Lecture 4: Neuromimetic Navigation Strategies
Teacher: Benoît Girard
Navigation: communities of roboticians and neuroscientists intermingled
Robotics/Neuroscience: more or less same algorithms/concepts, but not the same motivations
Ideas more general than navigation ⇒ decision making, etc… (it could have nothing to do with vision)
Neural basis for navigation:
- Basal ganglia: for Reinforcement Learning
Superior Colliculus: several layers, one of them being a map of the visual field ⟹ there’s a mapping between the surface of the SC and the visual field
- communicates with basal ganglia
Taxonomy: different kinds of strategies:
- Target/Beacon approach: go straight toward the target
- Stimulus-triggered response
- Map-based: place-triggered (from place cells ⟶ model-free, you don’t have the transition function) VS topological/metric (model-based)
⟶ Complexity of spatial information processing is increasing.
Simpler taxonomy: response-based (at least 6 different strategies) VS map-based navigation
Ex: a rodent in a pool, looking for the platform (not to swim anymore).
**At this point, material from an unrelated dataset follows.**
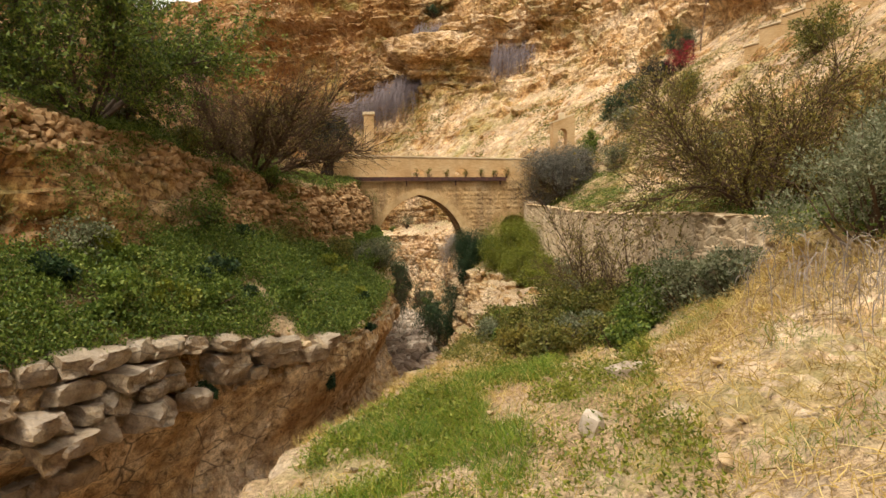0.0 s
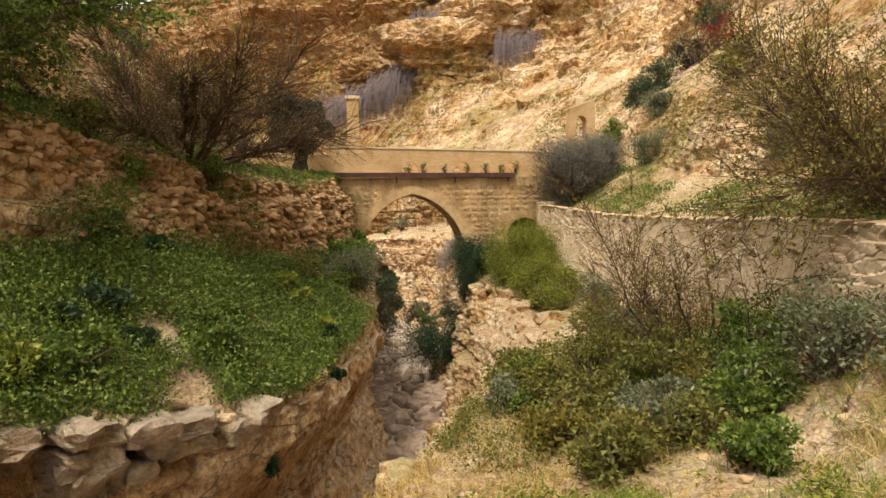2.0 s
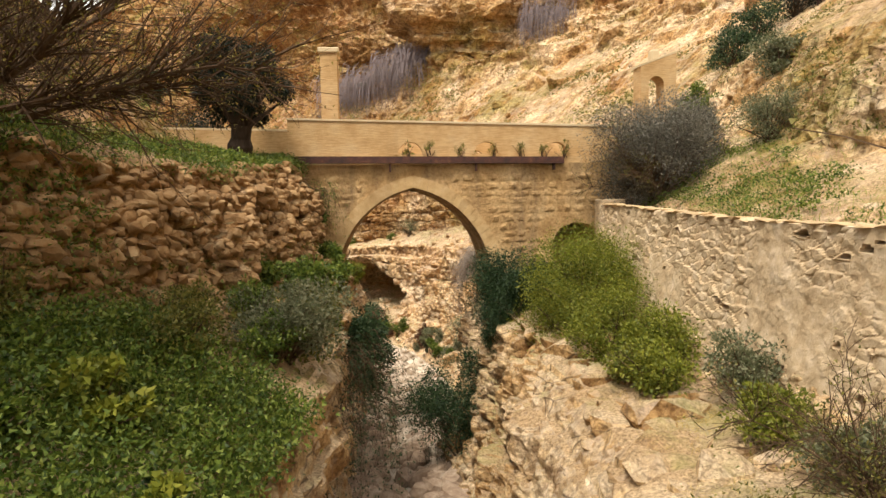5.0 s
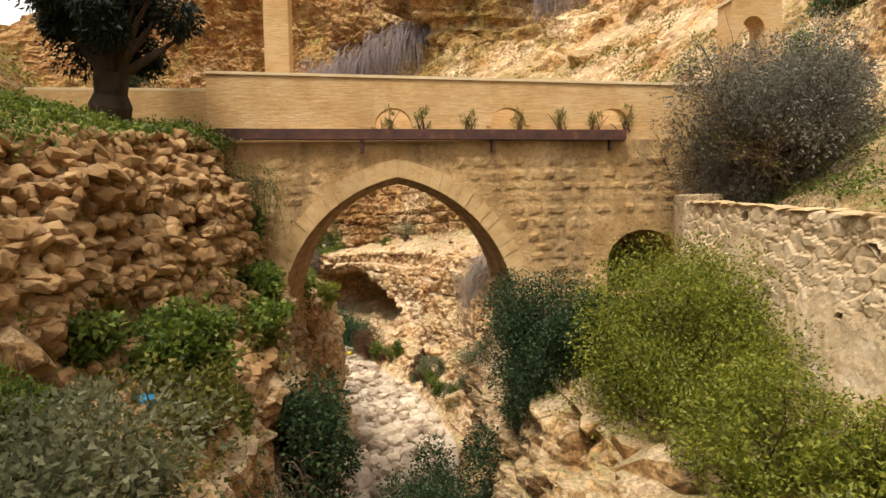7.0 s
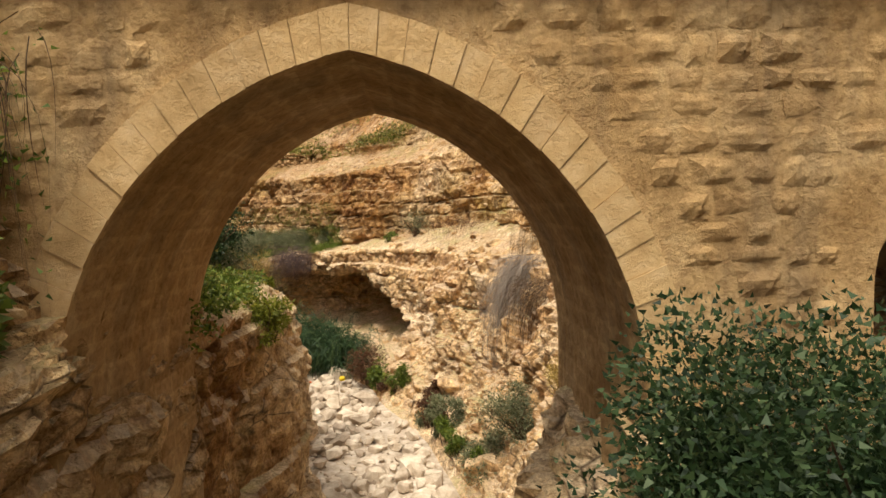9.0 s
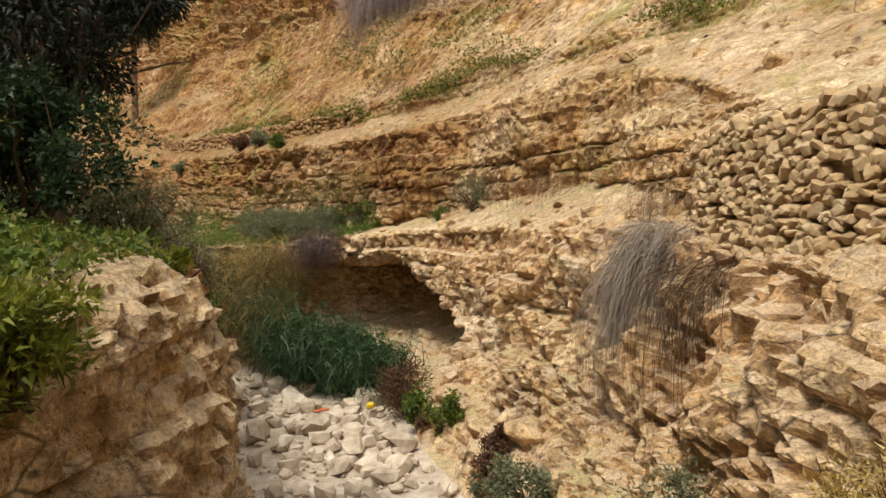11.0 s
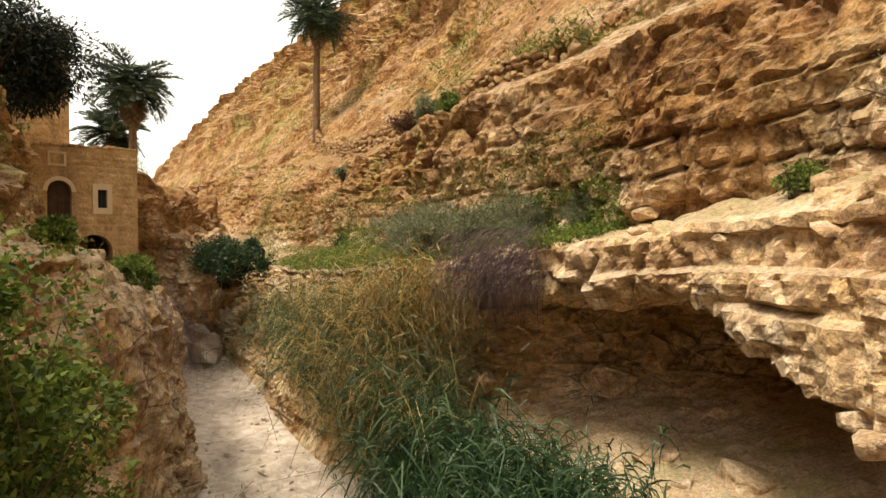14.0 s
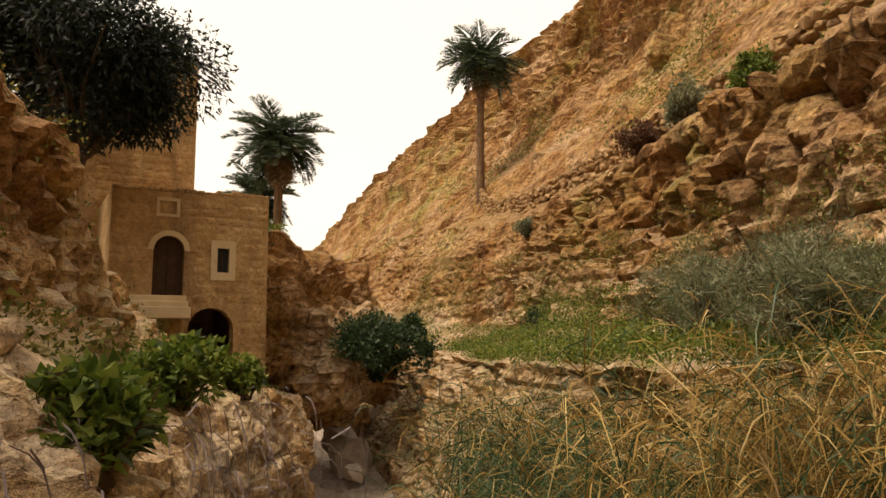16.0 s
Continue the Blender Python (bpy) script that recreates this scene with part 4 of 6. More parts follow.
# ring of the arch, a little proud of the face
ring = arch_curve(ARCH_X, SPRING, HALF + 0.42, OFF, SPRING - 0.6, 20)
inner = arch_curve(ARCH_X, SPRING, HALF, OFF, SPRING - 0.6, 20)
N_RING = len(ring) - 1
for a in range(N_RING):
    low, high = 0.012, 0.988
    quad = [[p0[i] + (p1[i] - p0[i]) * f for i in (0, 1)] for p0, p1, f in ((inner[a], inner[a + 1], low), (ring[a], ring[a + 1], low), (ring[a], ring[a + 1], high), (inner[a], inner[a + 1], high))]
    bm = plate(quad, [], 0.12)
    bmesh.ops.translate(bm, verts=bm.verts, vec=(0, -0.035 - 0.012 * (a % 3), 0))
    part("voussoir", bm, M_VOUSSOIR, bridge)
# stones of the vault
fine = arch_curve(ARCH_X, SPRING, HALF, OFF, SPRING - 1.6, 17)
stones = []
rng = random.Random(6)
for (x0, z0), (x1, z1) in zip(fine, fine[1:]):
    parts_n = max(1, round(math.hypot(x1 - x0, z1 - z0) / 0.28))
    for a in range(parts_n):
        mx, mz = x0 + (x1 - x0) * (a + 0.5) / parts_n, z0 + (z1 - z0) * (a + 0.5) / parts_n
        tilt = math.atan2(z1 - z0, x1 - x0)
        y = 0.05
        while y < 3.9:
            w = min(rng.uniform(0.35, 0.7), 3.97 - y)
            if w > 0.1:
                frame_m = Matrix(((0, -math.sin(tilt), math.cos(tilt), mx), (1, 0, 0, y + w / 2), (0, math.cos(tilt), math.sin(tilt), mz), (0, 0, 0, 1)))
                stones.append(frame_m @ pose(0, 0, 0, 0, 0, 180) @ Matrix.Diagonal((w * 0.94, rng.uniform(0.02, 0.045), math.hypot(x1 - x0, z1 - z0) / parts_n * 0.9, 1)))
            y += w
tagged(part("vault_lining", joined("vault_lining", BRICKS, stones, M_MASONRY), M_MASONRY, bridge), kind="stuff")
# added wall that shuts the small arch's rear, to keep its inside dark
part("arch_backing", box(3.5, 3.3, -6.0, 5.8, 3.7, 0.2), M_MASONRY, bridge)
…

In this case, reaching the platform is rewarding in itself.
Hidden platform with a cue (ex: flag) to indicate it ⟹ aim = to select some cues among all, focus on the relevant ones (perceptual discrimination among all the visual cues).
The cues are not themselves linked to the relevant actions (the actions are up to the SC for instance)
We remove all the allocentric information, the animal look for food in a dark room: when it finds food, it goes back straight to the nest (in a straight pathway) ⇒ the animal has done path integration.
⟹ there’s no learning involved (you sum your accumulated movements mentally) BUT you accumulate errors → not reliable for navigation (to use just when you have no choice)
Grid cells are likely to be involved in this
1936: mutilated rats (deaf, blind, etc… → no allocentric input anymore) in a maze already trained to follow a complicated path by path-integration ⟶ end up finding their way in it
Praxis ⇒ supervized learning first, then use automated routine and idiothetic information
TD-learning with a discount factor → curse of dimensionality, too many repetitions needed
But advantage ⟶ easy computation (the price for it the long convergence time)
Other main drawback: to relearn something, it’s even longer than for the initialization
Other possibility: learn the graph of the location, then use this information to go from $A$ to $B$ ⟶ problem: shortest path linear in the number of vertices and edges ⇒ costly, compared to accessing the relevant values in an vector.
Q-learning not practical → no reasoning on the structure of space, you may need to do a long backpropagation to learn that a path you explore leads to a state you know is not advantageous.
Egocentric sequential strategy
Learn based on sequences of your sensory input, not the places/locations you encounter.
You no longer use location as an input, but sensory information.
Then: tradeoff to meet between location and sensory information.
Srategy combination: combine the Q-values estimations of differents system by summing them.
Ex: rat in a maze: the input might be, classically the intersections in the maze, but also the “shape of the corridor” (ex: T-shape intersection, straight corridor, etc…). Then, apply Q-learning to both of these and merge them.